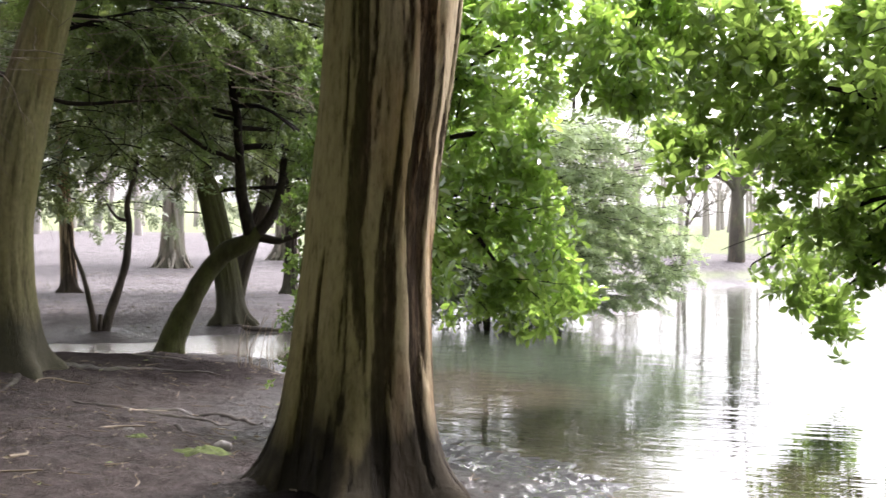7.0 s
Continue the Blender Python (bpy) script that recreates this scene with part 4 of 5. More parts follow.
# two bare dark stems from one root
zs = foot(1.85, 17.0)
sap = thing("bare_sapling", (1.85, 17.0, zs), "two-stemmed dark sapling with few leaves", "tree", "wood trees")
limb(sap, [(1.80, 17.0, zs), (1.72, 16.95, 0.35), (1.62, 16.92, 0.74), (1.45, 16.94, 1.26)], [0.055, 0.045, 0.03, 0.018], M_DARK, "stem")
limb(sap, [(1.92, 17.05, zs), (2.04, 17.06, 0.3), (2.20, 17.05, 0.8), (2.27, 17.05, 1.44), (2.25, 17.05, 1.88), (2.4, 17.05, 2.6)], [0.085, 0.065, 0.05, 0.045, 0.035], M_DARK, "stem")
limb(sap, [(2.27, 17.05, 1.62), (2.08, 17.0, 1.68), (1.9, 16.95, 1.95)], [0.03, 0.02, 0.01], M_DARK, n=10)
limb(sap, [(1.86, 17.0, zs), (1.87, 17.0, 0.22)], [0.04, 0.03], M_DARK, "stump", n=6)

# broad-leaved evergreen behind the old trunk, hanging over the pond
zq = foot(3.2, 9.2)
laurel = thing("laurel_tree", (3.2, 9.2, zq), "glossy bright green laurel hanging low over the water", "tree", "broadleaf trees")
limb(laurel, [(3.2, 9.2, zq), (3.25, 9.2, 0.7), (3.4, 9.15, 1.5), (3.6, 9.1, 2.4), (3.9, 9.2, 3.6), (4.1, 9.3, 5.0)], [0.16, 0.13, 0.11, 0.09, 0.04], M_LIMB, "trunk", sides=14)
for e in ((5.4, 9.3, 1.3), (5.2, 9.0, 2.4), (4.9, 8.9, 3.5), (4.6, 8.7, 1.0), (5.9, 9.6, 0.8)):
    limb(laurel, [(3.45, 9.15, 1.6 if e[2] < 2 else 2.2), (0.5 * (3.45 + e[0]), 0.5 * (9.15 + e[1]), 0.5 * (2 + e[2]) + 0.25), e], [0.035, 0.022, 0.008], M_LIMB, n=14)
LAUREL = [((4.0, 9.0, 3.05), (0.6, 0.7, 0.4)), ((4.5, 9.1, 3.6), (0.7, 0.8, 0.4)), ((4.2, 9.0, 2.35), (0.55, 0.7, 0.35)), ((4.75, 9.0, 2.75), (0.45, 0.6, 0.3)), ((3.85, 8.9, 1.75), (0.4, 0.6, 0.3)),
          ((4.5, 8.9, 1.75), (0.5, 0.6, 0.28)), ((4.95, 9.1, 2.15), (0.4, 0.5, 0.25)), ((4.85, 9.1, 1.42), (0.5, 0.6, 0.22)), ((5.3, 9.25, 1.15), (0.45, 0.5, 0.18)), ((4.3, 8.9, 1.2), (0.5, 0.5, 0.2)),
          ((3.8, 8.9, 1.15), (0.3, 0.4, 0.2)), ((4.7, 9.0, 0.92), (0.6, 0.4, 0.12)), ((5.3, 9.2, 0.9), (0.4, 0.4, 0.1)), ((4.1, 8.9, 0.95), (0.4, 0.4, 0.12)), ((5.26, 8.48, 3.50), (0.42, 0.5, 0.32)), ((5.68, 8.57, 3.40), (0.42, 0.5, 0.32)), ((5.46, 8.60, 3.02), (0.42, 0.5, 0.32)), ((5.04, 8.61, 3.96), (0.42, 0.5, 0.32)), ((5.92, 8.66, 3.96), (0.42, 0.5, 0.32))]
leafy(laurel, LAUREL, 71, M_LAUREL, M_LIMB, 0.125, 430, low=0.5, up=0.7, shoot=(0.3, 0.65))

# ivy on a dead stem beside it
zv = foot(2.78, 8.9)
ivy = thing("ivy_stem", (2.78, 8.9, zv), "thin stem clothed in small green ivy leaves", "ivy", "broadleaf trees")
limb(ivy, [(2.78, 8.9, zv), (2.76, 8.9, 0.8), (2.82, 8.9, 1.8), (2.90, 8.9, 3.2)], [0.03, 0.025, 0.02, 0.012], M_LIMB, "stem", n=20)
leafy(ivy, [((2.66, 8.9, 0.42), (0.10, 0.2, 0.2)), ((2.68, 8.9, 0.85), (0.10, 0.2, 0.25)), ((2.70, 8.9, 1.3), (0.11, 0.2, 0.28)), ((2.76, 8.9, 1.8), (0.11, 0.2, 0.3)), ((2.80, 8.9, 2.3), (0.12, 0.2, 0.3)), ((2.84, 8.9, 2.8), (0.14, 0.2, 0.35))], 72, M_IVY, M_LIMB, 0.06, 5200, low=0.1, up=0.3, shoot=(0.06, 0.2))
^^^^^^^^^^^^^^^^
_PROBLEM_
Copy out every line of the material above exactly, skipping the pictures.

_COMPLETE OUTPUT_
7.0 s
Continue the Blender Python (bpy) script that recreates this scene with part 4 of 5. More parts follow.
# two bare dark stems from one root
zs = foot(1.85, 17.0)
sap = thing("bare_sapling", (1.85, 17.0, zs), "two-stemmed dark sapling with few leaves", "tree", "wood trees")
limb(sap, [(1.80, 17.0, zs), (1.72, 16.95, 0.35), (1.62, 16.92, 0.74), (1.45, 16.94, 1.26)], [0.055, 0.045, 0.03, 0.018], M_DARK, "stem")
limb(sap, [(1.92, 17.05, zs), (2.04, 17.06, 0.3), (2.20, 17.05, 0.8), (2.27, 17.05, 1.44), (2.25, 17.05, 1.88), (2.4, 17.05, 2.6)], [0.085, 0.065, 0.05, 0.045, 0.035], M_DARK, "stem")
limb(sap, [(2.27, 17.05, 1.62), (2.08, 17.0, 1.68), (1.9, 16.95, 1.95)], [0.03, 0.02, 0.01], M_DARK, n=10)
limb(sap, [(1.86, 17.0, zs), (1.87, 17.0, 0.22)], [0.04, 0.03], M_DARK, "stump", n=6)

# broad-leaved evergreen behind the old trunk, hanging over the pond
zq = foot(3.2, 9.2)
laurel = thing("laurel_tree", (3.2, 9.2, zq), "glossy bright green laurel hanging low over the water", "tree", "broadleaf trees")
limb(laurel, [(3.2, 9.2, zq), (3.25, 9.2, 0.7), (3.4, 9.15, 1.5), (3.6, 9.1, 2.4), (3.9, 9.2, 3.6), (4.1, 9.3, 5.0)], [0.16, 0.13, 0.11, 0.09, 0.04], M_LIMB, "trunk", sides=14)
for e in ((5.4, 9.3, 1.3), (5.2, 9.0, 2.4), (4.9, 8.9, 3.5), (4.6, 8.7, 1.0), (5.9, 9.6, 0.8)):
    limb(laurel, [(3.45, 9.15, 1.6 if e[2] < 2 else 2.2), (0.5 * (3.45 + e[0]), 0.5 * (9.15 + e[1]), 0.5 * (2 + e[2]) + 0.25), e], [0.035, 0.022, 0.008], M_LIMB, n=14)
LAUREL = [((4.0, 9.0, 3.05), (0.6, 0.7, 0.4)), ((4.5, 9.1, 3.6), (0.7, 0.8, 0.4)), ((4.2, 9.0, 2.35), (0.55, 0.7, 0.35)), ((4.75, 9.0, 2.75), (0.45, 0.6, 0.3)), ((3.85, 8.9, 1.75), (0.4, 0.6, 0.3)),
          ((4.5, 8.9, 1.75), (0.5, 0.6, 0.28)), ((4.95, 9.1, 2.15), (0.4, 0.5, 0.25)), ((4.85, 9.1, 1.42), (0.5, 0.6, 0.22)), ((5.3, 9.25, 1.15), (0.45, 0.5, 0.18)), ((4.3, 8.9, 1.2), (0.5, 0.5, 0.2)),
          ((3.8, 8.9, 1.15), (0.3, 0.4, 0.2)), ((4.7, 9.0, 0.92), (0.6, 0.4, 0.12)), ((5.3, 9.2, 0.9), (0.4, 0.4, 0.1)), ((4.1, 8.9, 0.95), (0.4, 0.4, 0.12)), ((5.26, 8.48, 3.50), (0.42, 0.5, 0.32)), ((5.68, 8.57, 3.40), (0.42, 0.5, 0.32)), ((5.46, 8.60, 3.02), (0.42, 0.5, 0.32)), ((5.04, 8.61, 3.96), (0.42, 0.5, 0.32)), ((5.92, 8.66, 3.96), (0.42, 0.5, 0.32))]
leafy(laurel, LAUREL, 71, M_LAUREL, M_LIMB, 0.125, 430, low=0.5, up=0.7, shoot=(0.3, 0.65))

# ivy on a dead stem beside it
zv = foot(2.78, 8.9)
ivy = thing("ivy_stem", (2.78, 8.9, zv), "thin stem clothed in small green ivy leaves", "ivy", "broadleaf trees")
limb(ivy, [(2.78, 8.9, zv), (2.76, 8.9, 0.8), (2.82, 8.9, 1.8), (2.90, 8.9, 3.2)], [0.03, 0.025, 0.02, 0.012], M_LIMB, "stem", n=20)
leafy(ivy, [((2.66, 8.9, 0.42), (0.10, 0.2, 0.2)), ((2.68, 8.9, 0.85), (0.10, 0.2, 0.25)), ((2.70, 8.9, 1.3), (0.11, 0.2, 0.28)), ((2.76, 8.9, 1.8), (0.11, 0.2, 0.3)), ((2.80, 8.9, 2.3), (0.12, 0.2, 0.3)), ((2.84, 8.9, 2.8), (0.14, 0.2, 0.35))], 72, M_IVY, M_LIMB, 0.06, 5200, low=0.1, up=0.3, shoot=(0.06, 0.2))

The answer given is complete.